Que Washington denuncie el “expansionismo chino” y señale a China como un peligro para el mundo es simplemente grotesco: Estados Unidos tiene ochocientas bases militares en todo el mundo, en los cinco continentes habitados; China, ninguna (Yibuti es un centro logístico). Estados Unidos gasta 2.000 millones de dólares diarios en su ejército, y triplica el gasto militar de China; dispone de 7.000 ojivas nucleares, y China de 250. Porque Estados Unidos tiene un singular comportamiento: es el mayor espía del planeta, pero acusa de espionaje a otros; impone sanciones ilegales a empresas y países, pero reclama un comportamiento honesto; lleva a cabo un sucio y desvergonzado programa mundial de vigilancia, pero aboga por crear una alianza de “países limpios” frente a China; es el país que ha iniciado o participado en más de veinte guerras en los últimos treinta años, pero acusa a China (que no ha iniciado ni participado en ninguna) de desestabilizadora; se comporta como un bandido extorsionando a otros, pero señala a Pekín; exige al mundo optar por la libertad o la tiranía, mientras encarna el más viejo imperialismo y un nuevo colonialismo, escondiendo con hipocresía sus propósitos desestabilizadores y su ambición para contener, e incluso romper, a China.

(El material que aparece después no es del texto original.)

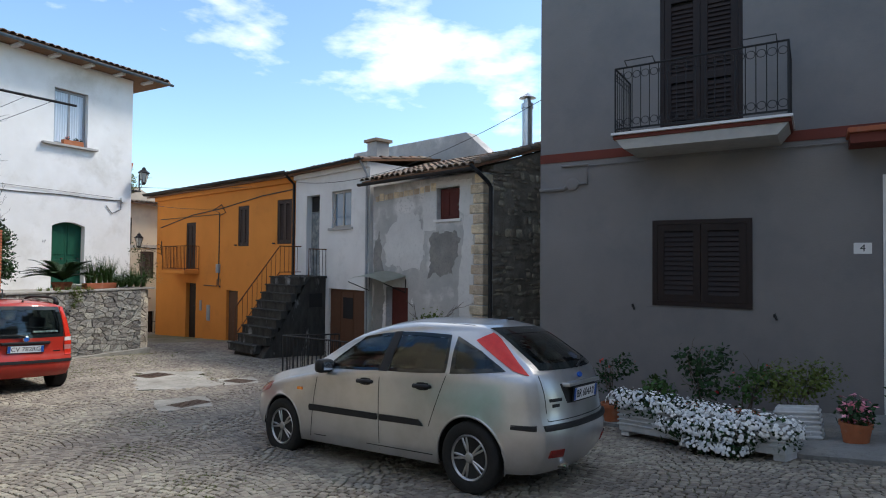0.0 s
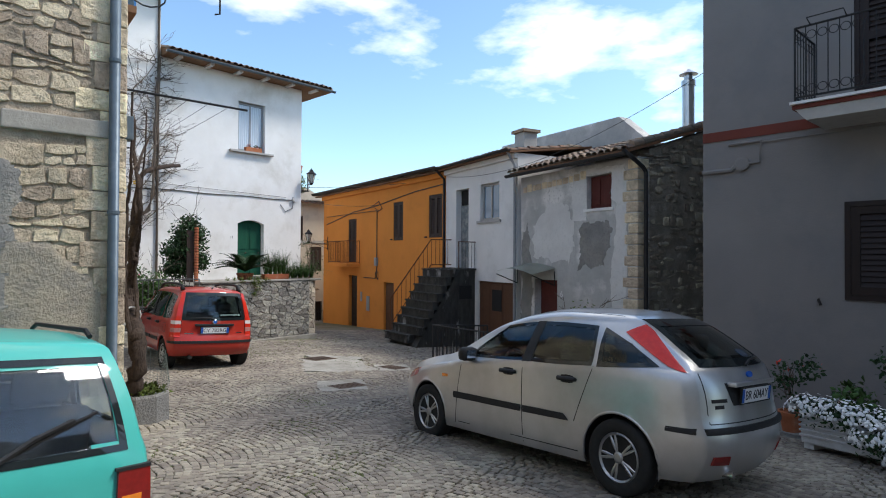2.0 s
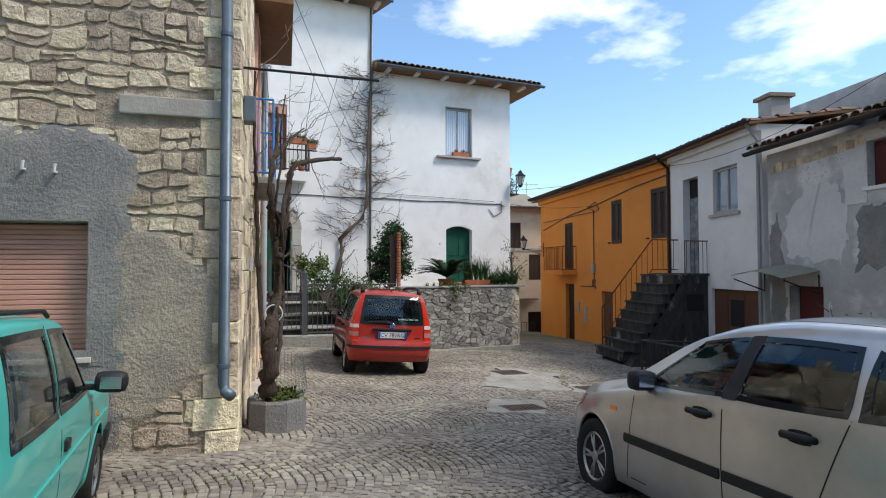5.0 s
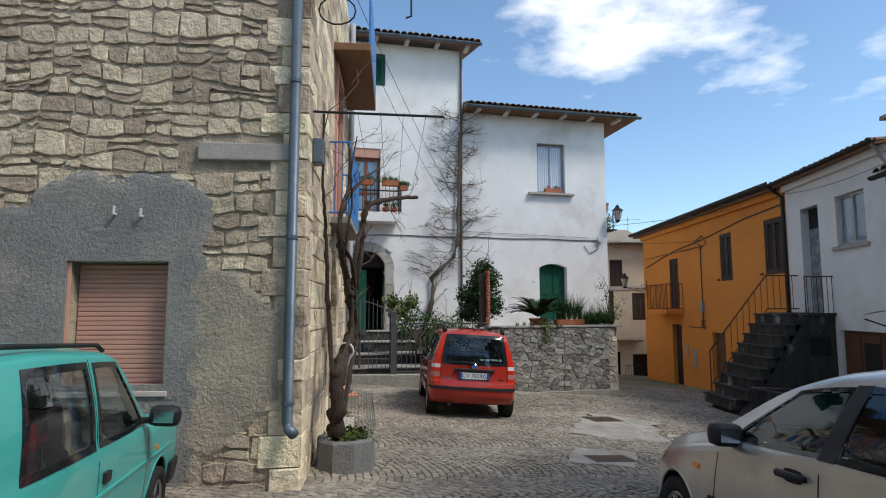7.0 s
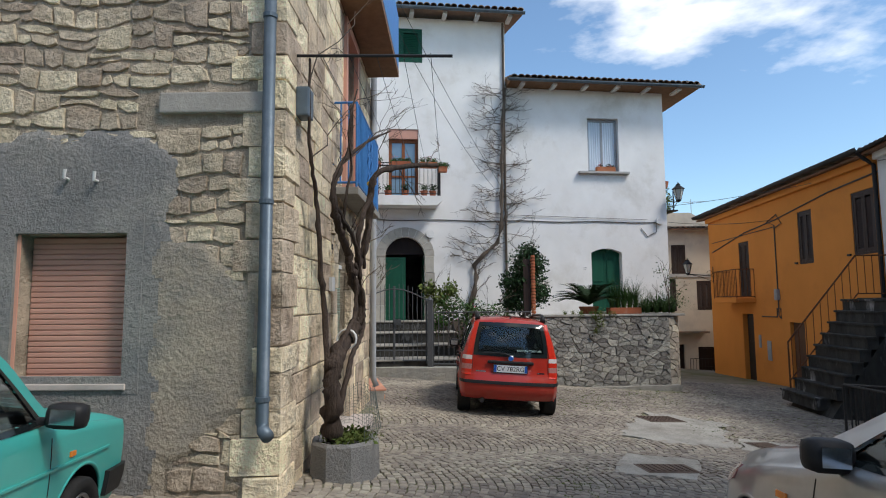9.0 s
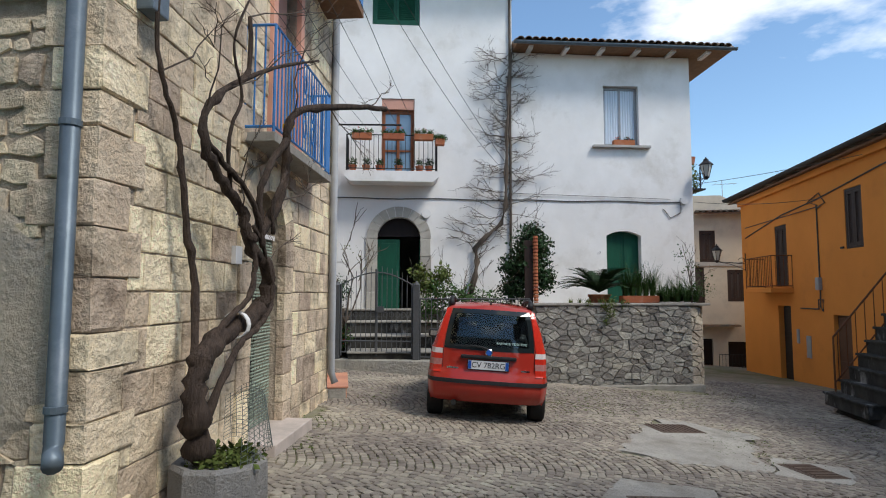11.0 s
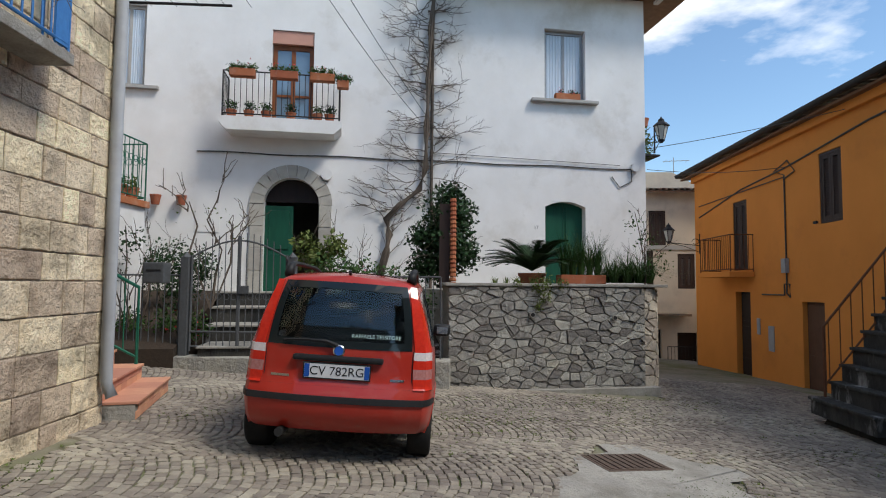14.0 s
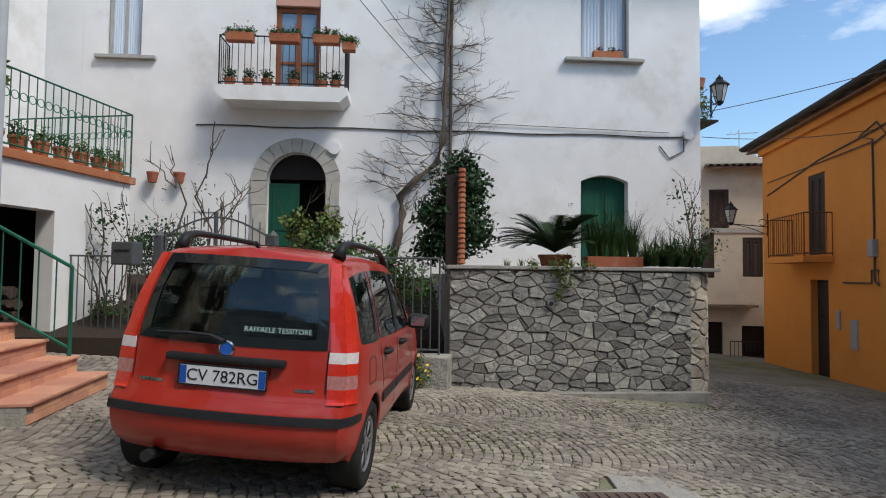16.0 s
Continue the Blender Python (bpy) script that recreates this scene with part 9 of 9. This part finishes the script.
for c in cents:
    for _ in range(115):
        d = Vector((rnd.gauss(0, 1), rnd.gauss(-0.5, 1), abs(rnd.gauss(0.35, 0.8)))).normalized()
        p = Vector(c[:3]) + Vector((d.x, d.y, d.z * 0.8)) * (c[3] + rnd.uniform(0.0, 0.04))
        t1 = d.orthogonal().normalized()
        t2 = d.cross(t1)
        r = rnd.uniform(0.014, 0.024)
        o = len(vv)
        vv.append(tuple(p + d * 0.006))
        for k in range(6):
            a = math.pi / 3 * k
            vv.append(tuple(p + (t1 * math.cos(a) + t2 * math.sin(a)) * r))
        ff += [(o, o + 1 + k, o + 1 + (k + 1) % 6) for k in range(6)]
bl = part("blossoms", mesh_of("blossoms", vv, ff, M["petal_white"]), None, WF)
bl["kind"] = "stuff"
for k, (x, y, r, h, lab, cen, n, sz, lf, fl, fn) in enumerate((
        (-3.62, 8.45, 0.17, 0.26, "dark-leaved potted rose beside the grey wall", [(0, 0, 0.75, 0.22), (0.2, 0, 0.85, 0.18), (-0.15, 0, 0.6, 0.2)], 260, 0.06, "leaf_dark", "petal_red", 10),
        (-2.95, 8.5, 0.2, 0.3, "spiky green plant in a terracotta pot", [(0, 0, 0.5, 0.24), (0.1, 0, 0.4, 0.2)], 300, 0.09, "leaf", None, 0),
        (-2.4, 8.6, 0.2, 0.32, "tall dark rose in a terracotta pot", [(0, 0, 0.8, 0.28), (0.25, 0, 1.0, 0.2), (-0.2, 0, 0.95, 0.2), (0.1, 0, 0.55, 0.25)], 520, 0.07, "leaf_dark", "petal_red", 5),
        (-1.85, 8.55, 0.19, 0.28, "leafy potted plant with red buds", [(0, 0, 0.6, 0.26), (0.2, 0, 0.75, 0.2)], 380, 0.06, "leaf", "petal_red", 8),
        (-1.3, 8.6, 0.2, 0.3, "feathery green plant in a pot", [(0, 0, 0.65, 0.32), (0.3, 0, 0.75, 0.26), (-0.2, 0, 0.6, 0.25)], 1200, 0.05, "leaf_light", None, 0),
        (-0.62, 8.1, 0.16, 0.28, "pink cyclamen in a terracotta pot", [(0, 0, 0.36, 0.18)], 220, 0.07, "leaf_dark", "petal_pink", 110),
        (-0.1, 8.5, 0.2, 0.3, "broad-leaved plant in a terracotta pot", [(0, 0, 0.5, 0.24), (0.15, 0, 0.4, 0.2)], 300, 0.1, "leaf_dark", None, 0),
        (0.3, 8.7, 0.18, 0.3, "leafy plant in a terracotta pot", [(0, 0, 0.5, 0.22)], 240, 0.09, "leaf", None, 0))):
    bush_in_pot(x, y, 0.06, r, h, lab, cen, n, sz, lf, 300 + 5 * k, fl, fn, group="pots by the grey wall")
tp = empty("white_planter", on_ground(-1.35, 8.2, 5, 0.06), "tall ribbed white planter beside the pots", "planter")
part("trough", boxbm(-0.02, 0.42, -0.15, 0.15, 0.0, 0.42, bevel=0.02), M["white_box"], tp)
for j in range(6):
    part("rib", boxbm(-0.035, 0.435, -0.165, 0.165, 0.08 + 0.055 * j, 0.105 + 0.055 * j, bevel=0.006), M["white_box"], tp)
# concrete apron with a low kerb
bm = bmesh.new()
ap = [(-6.0, 8.35), (-3.4, 8.25), (-1.1, 7.55), (0.9, 7.2), (3.5, 7.3), (3.5, 10.2), (-5.2, 9.15)]
a = [bm.verts.new((x, y, ground_z(x, y) + 0.055)) for x, y in ap]
b = [bm.verts.new((x, y, ground_z(x, y) - 0.1)) for x, y in ap]
bm.faces.new(a)
for i in range(len(ap)):
    bm.faces.new((a[i], b[i], b[(i + 1) % len(ap)], a[(i + 1) % len(ap)]))
tagged(part("pavement", bm, M["cement"]), "worn concrete pavement before the grey house", "pavement", kind="structure")
shrub("potted_shrub", -8.3, 9.6, ground_z(-8.3, 9.6), [(0, 0, 1.35, 0.3), (0.3, 0, 1.2, 0.25), (-0.3, 0, 1.25, 0.22)], 240, 0.08, "leaf_light", 90, "thin rust-tinged shrub in the sunken yard", stem=0.02)

# ---- weeds and moss between the cobbles ----
mg = random.Random(44)
vv, ff = [], []
for cx, cy, sp, n in ((-8.2, 3.6, 0.35, 90), (-6.9, 2.9, 0.3, 70), (-14.3, 4.6, 0.9, 420), (-15.2, 6.0, 0.6, 360), (-13.4, 4.2, 0.6, 200), (-11.6, 6.1, 0.5, 160), (-16.0, 7.6, 0.6, 160), (-5.2, 3.0, 0.5, 90), (-6.3, 1.2, 0.3, 60), (-10.8, 0.9, 0.25, 90), (-13.2, 8.2, 0.6, 120), (-9.8, 1.1, 0.3, 70), (-4.6, 2.3, 0.4, 60), (-12.9, 1.2, 0.3, 60)):
    for _ in range(n):
        x, y = cx + mg.gauss(0, sp), cy + mg.gauss(0, sp * 0.6)
        z = ground_z(x, y) + 0.004
        for _ in range(5):
            a, h = mg.uniform(0, 6.28), mg.uniform(0.005, 0.018)
            o = len(vv)
            dx, dy = math.cos(a) * 0.014, math.sin(a) * 0.014
            ox, oy = mg.uniform(-0.03, 0.03), mg.uniform(-0.03, 0.03)
            vv += [(x + ox - dy * 0.7, y + oy + dx * 0.7, z), (x + ox + dy * 0.7, y + oy - dx * 0.7, z), (x + ox + dx * 1.5, y + oy + dy * 1.5, z + h)]
            ff.append((o, o + 1, o + 2))
tagged(part("weeds", mesh_of("weeds", vv, ff, M["moss"]), None), "low weeds and moss between the cobbles", "weeds", kind="stuff")

# the white house goes on past its balcony, behind the terrace
part("wall", boxbm(-8.4, -4.904, 0.003, 0.35, -0.8, 10.05), M["white_plaster"], W)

Hua Chunying, portavoz del ministerio de Asuntos Exteriores chino, respondiendo a la actuación de Estados Unidos contra TikTok y su amenaza con forzar la venta de la empresa o prohibirla, declaró que el gobierno norteamericano actuaba basándose en la “presunción de culpabilidad”, y que el trato que proponía era un robo, propio de una lógica de gánsters. La diplomática china no podía haberlo definido con mayor precisión, porque Estados Unidos arrastra las tinieblas de la extorsión y del miedo, la desquiciada ansia por destruir al adversario, la insaciable ambición por dominar el mundo y la fría lógica de los gánsters.